Summary of "Polar and Nonpolar Molecules"

Summary of "Polar and Nonpolar Molecules" Video

This video explains how to determine whether a molecule is polar or nonpolar by understanding the concepts of charge distribution, electronegativity, molecular geometry, and dipole moments. It covers key definitions, examples, and a step-by-step methodology to analyze molecular polarity.

Main Ideas and Concepts

Polarization: A molecule or object is polarized if it has regions with partial positive and partial negative charges, even if the overall charge is neutral.
Polar Molecule: Has an uneven distribution of electron density, resulting in a positive charge on one side and a negative charge on the other.
Nonpolar Molecule: Has an even distribution of electron density with no significant charge separation.
Electronegativity: The tendency of an atom to attract electrons.
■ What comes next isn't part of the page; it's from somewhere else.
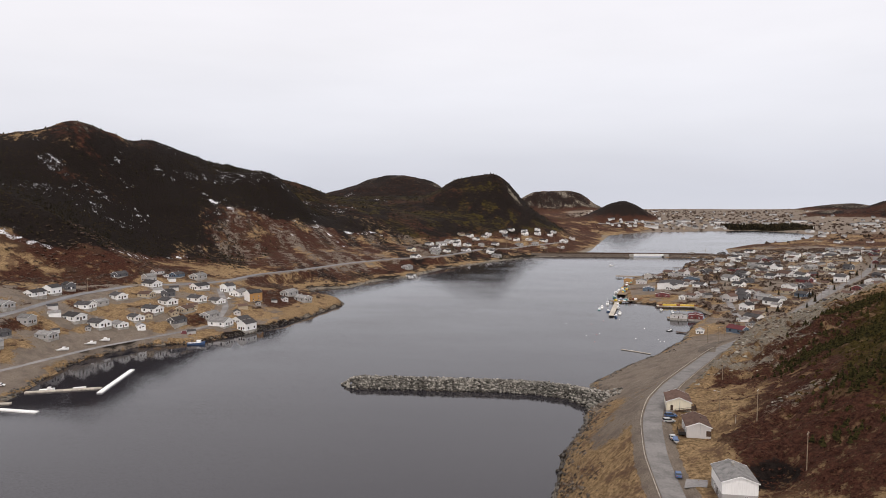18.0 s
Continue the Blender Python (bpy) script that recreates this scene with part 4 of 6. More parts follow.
crib = tagged(new("retaining_wall"), "stepped timber retaining wall below the road", "wall")
for k in range(5):
    for j in range(7):
        a = Vector((99.5 - j * 3.1 * 0.5 - k * 0.25, 197 + j * 3.1 * 0.87, 10.2 + j * 0.45 - k * 0.75))
        part("beam", tube(bmesh.new(), a, a + Vector((-1.5, 2.6, 0.45)), 0.3, 0.3, 6), pale_timber, crib)

# ---- breakwater ----
BREAKWATER = [(-98, 532.5), (-40, 532.5), (-5, 532), (14, 529.5), (30, 522), (40, 509), (46, 494), (48, 480)]
shapes = [boulder_shape(k) for k in range(9)]
boulder_data = []
for k, bmk in enumerate(shapes):
    me = bpy.data.meshes.new("boulder")
    cp = bmk.copy()
    cp.to_mesh(me)
    cp.free()
    me.materials.append(stone)
    boulder_data.append(me)
flat_shapes = [shape_of(bmk) for bmk in shapes]
rnd = random.Random(4)
line = []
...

Differences in electronegativity between bonded atoms determine bond polarity.
Dipole Moment: A vector quantity representing the direction and magnitude of charge separation in a bond or molecule. Dipole moments can cancel out or add up depending on molecular geometry.

Detailed Methodology / Steps to Determine Polarity

Identify if the molecule contains only one type of element - If yes, the molecule is automatically nonpolar (e.g., H₂, O₂, F₂, Br₂, Cl₂, I₂).
Check if the molecule is a hydrocarbon (only carbon and hydrogen) - Hydrocarbons are nonpolar because the electronegativity difference between C (2.5) and H (2.1) is only 0.4, which is less than 0.5.
Analyze bonds for polarity - Calculate the electronegativity difference between bonded atoms. - If the difference is ≥ 0.5, the bond is polar (e.g., H-F, C-F, O-H). - If the difference is < 0.5, the bond is nonpolar.
Draw the Lewis structure and determine molecular geometry - Molecular shape affects whether dipole moments cancel out or add up. - Use VSEPR theory to predict shape (e.g., tetrahedral, linear, bent).
Draw dipole moment arrows for each polar bond - Arrows point from partial positive to partial negative charge.
Determine if dipole moments cancel or result in a net dipole moment - If dipoles cancel (symmetrical arrangement), molecule is nonpolar (e.g., CF₄, CO₂). - If dipoles do not cancel (asymmetrical or bent shape), molecule is polar (e.g., H₂O, SO₂).

Examples Explained

Hydrofluoric acid (HF): Polar because F is more electronegative than H, resulting in partial charges and a dipole moment.
Hydrogen gas (H₂): Nonpolar because both atoms are identical, sharing electrons equally.
Carbon tetrafluoride (CF₄): Bonds are polar (C-F), but molecule is nonpolar because the symmetrical tetrahedral geometry causes dipole moments to cancel.
Water (H₂O): Polar due to bent shape and polar O-H bonds; dipole moments add up to a net dipole.
Carbon dioxide (CO₂): Linear molecule with polar C=O bonds, but dipole moments cancel, making it nonpolar.
Sulfur dioxide (SO₂): Bent shape with polar S=O bonds; dipole moments do not cancel, so molecule is polar.

Key Takeaways

Molecules with only one element or hydrocarbons are nonpolar.
Polarity depends on bond polarity and molecular geometry.
Dipole moments are vectors; their direction and magnitude determine overall molecular polarity.
A net dipole moment indicates a polar molecule.
No net dipole moment (dipoles cancel) indicates a nonpolar molecule.